Richest man in the world mocked for donating $690,000 to fight Australian fires as Elton John pledges $1,000,000
Image via image via / YouTube.

As the world as we know it comes to a quicker-than-expected end, with much of Australia caught up in wildfires that climate change did not start, but are unquestionably making worse, Amazon CEO Jeff Bezos is getting roundly toasted for his announcement that the company with the too-ironic name will be donating roughly $690,000 to Australia to help combat the ongoing fires.

The problem? Jeff Bezos is worth over $110 billion. Amazon is not just insanely profitable (thanks in part to worker conditions and business practices that are doing to the American workforce what mankind is doing to its namesake rain forest), but economy-bendingly, history-changingly successful.

The amount of $690,000, or One Million Australian Dollars, is the equivalent of Jeff Bezos sneezing pocket change out his nose and using Australia's sleeve to wipe it up.
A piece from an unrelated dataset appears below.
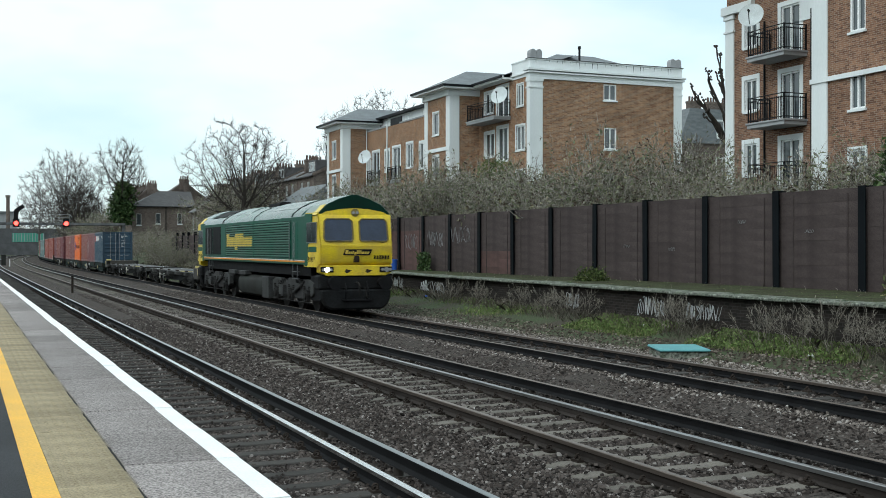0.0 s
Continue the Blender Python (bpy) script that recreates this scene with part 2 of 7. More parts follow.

It is the Amazon equivalent of sending a Hallmark card. By all means, charity is good and Amazon and other mega-corporations contributing anything to anyone is also good, but if the message was big corporations will take care of this it came off a bit more as big corporations will do the bare minimum required to get a momentary publicity hit.

By way of context, what Amazon, King of All Retailers, is spending to combat Australian fires is roughly on par with the money raised by a single California woman trading nudes for fire donations.

It is also on par with the $516,000 donation toward fighting Australian wildfires pledged by Metallica and a $1 million donation by Elton John.

Amazon may be attempting to make a public statement, but its CEO famously spent $250 million buying his own newspaper. So $690,000 won't buy you a boat that most of the world’s billionaires would be caught dead on. Hell, $690,000 won't even buy you a Silicon Valley house.

People can't help but draw conclusions. A good one to draw might be "The charity of the top 0.1 percent and of corporations both are vastly overstated and not even fractionally as useful as simply taxing them at the same effective rate as the rest of us pay, so maybe we should get on with that already."

I know, I know: That's why Michael Bloomberg is now in the race, because far, far too many people were piping up with notions like that. What were we thinking.